Depersonalising a home for sale is when we remove all of our family photos, education certificates, religious items or any specific personal art.
But why do it?
There are many different schools of thought when it comes to de-personalising a home for sale. Some think it is beneficial to leave a photo or two in a home, and some think it is not. I am of the opinion that it is not beneficial.
When a buyer is invited to attend a home open, they need to feel 100% comfortable in the home at all times. This may not be possible if they are looking at wedding photos, family photos, religious artworks and other types of very personal items in the house they hope to make their own.

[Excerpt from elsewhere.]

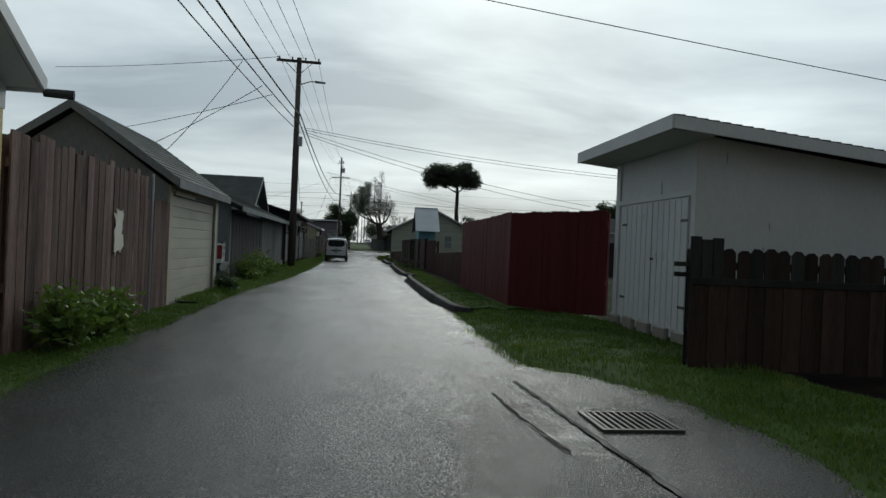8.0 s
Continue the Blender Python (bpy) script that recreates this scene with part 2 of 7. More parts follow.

DeI have personally felt very uncomfortable when entering a home and the first thing I see in the lounge is a large wedding photo on the wall and a mantle of family photos. I have also attended homes with prayer rooms and have ended up tippy toeing out of the home as I felt extremely uncomfortable that I may have potentially disturbed the scene!
Buyers need to feel that they can see themselves and not the seller as the new owners of the home. Therefore, all personal items of the seller should be removed and stored. The benefits far outweigh the inconvenience of storing family photos for a short period of time.
Top 3 changes sellers can make to depersonalise a home :
- Store all family and wedding photos for the short time that you have their home open.
- Take down any kids' artwork, activity timetables / calendars for kids from kitchen fridges and pin-up boards.
- Remove religious artefacts, very personalised artwork (e.g. glamour photos) and other very personalised items.
How do you get sellers to see themselves in the home?
Place a long mirror down the hallway - as they walk down the hallway they see themselves! Best placed at the entry but not facing out the door, should be placed sideways.